Let $n\ge1$ and $\phi_1,\dots,\phi_n\in\text{PS}(A)$ and $t_1,\dots,t_n\in[0,1]$ with $\sum_{i=1}^nt_i=1$. consider the convex combination $\omega=\sum_{i=1}^nt_i\phi_i$. Then one easily sees that $$\eta_\omega=\sum_{i=1}^nt_i\eta_{\phi_i}$$ so $\eta_\omega(x)=0$, i.e. $\eta_\phi(x)=0$ for all $\phi$ convex combination of pure states. But the convex combinations of pure states are weak star dense in the state space $S(A)$. Now, given a state $\phi\in S(A)$, we find a net $\{\phi_\lambda\}$ of convex combinations of pure states such that $\phi_\lambda\to\phi$ in the weak star topology. Let $\varepsilon>0$ and find $z=\sum_{i=1}^na_i\otimes b_i\in A\odot B$ with $\|x-z\|<\varepsilon$. Then $$\|\eta_\phi(x)\|=\|\eta_\phi(x)-\eta_{\phi_\lambda}(x)\|\leq\|\eta_\phi(x)-\eta_\phi(z)\|+\|\eta_\phi(z)-\eta_{\phi_\lambda}(z)\|+\|\eta_{\phi_\lambda}(z)-\eta_{\phi_\lambda}(x)\|\leq$$ $$\leq2\varepsilon+\|\sum_{i=1}^n(\phi(a_i)-\phi_\lambda(a_i))b_i\|<3\varepsilon$$ for large $\lambda$. Since $\varepsilon>0$ was arbitrary, we get $\eta_\phi(x)=0$, so $\eta_\phi(x)=0$ for all $\phi\in S(A)$. Composing with any state $\psi\in S(B)$, we get that $\psi\circ\eta_\phi(x)=0$ for all $\phi\in S(A),\psi\in S(B)$. But $\psi\circ\eta_\phi=\phi\otimes\psi$, as this is easily verified on elementary tensors, so we conclude that $\psi\otimes\phi(x)=0$ for all states $\phi\in S(A)$ and $\psi\in S(B)$. But we already showed in the question that the states separate the points of the spatial tensor product, so we get a contradiction.
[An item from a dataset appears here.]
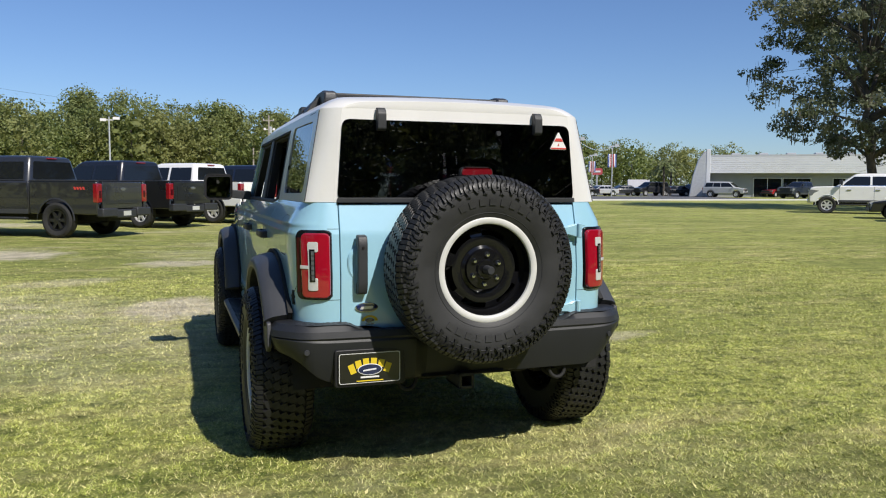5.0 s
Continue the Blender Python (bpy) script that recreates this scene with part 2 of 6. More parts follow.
def ground_material(name, blades=False):
    m = bpy.data.materials.new(name)
    m.use_nodes = True
    nt = m.node_tree
    N, K = nt.nodes.new, nt.links.new
    p = nt.nodes["Principled BSDF"]
    tc = N("ShaderNodeTexCoord")

    def noise_at(scale, detail=5, rough=0.6, stretch=(1, 1, 1), rot=0.0):
        mp = N("ShaderNodeMapping")
        mp.inputs["Scale"].default_value = stretch
        mp.inputs["Rotation"].default_value = (0, 0, rot)
        K(tc.outputs["Object"], mp.inputs["Vector"])
        n = N("ShaderNodeTexNoise")
        n.inputs["Scale"].default_value, n.inputs["Detail"].default_value, n.inputs["Roughness"].default_value = scale, detail, rough
        K(mp.outputs[0], n.inputs["Vector"])
        return n.outputs["Fac"]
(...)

Continuing the proof: Now that we have such a pure state, we have that $\eta_\phi(x)\in B_+$ is non-zero, so, by elementary theory (i.e. this can be found in Murphy) we can find a pure state $\psi\in\text{PS}(B)$ such that $|\psi(\eta_\phi(x))|=\|\eta_\phi(x)\|\neq0$. But note that $\psi\circ\eta_\phi(a\otimes b)=\psi(\phi(a)b)=\phi(a)\psi(b)$ on elementary tensors, i.e. $\psi\circ\eta_\phi=\phi\otimes\psi$ and thus $\phi\otimes\psi(x)\neq0$, as we wanted.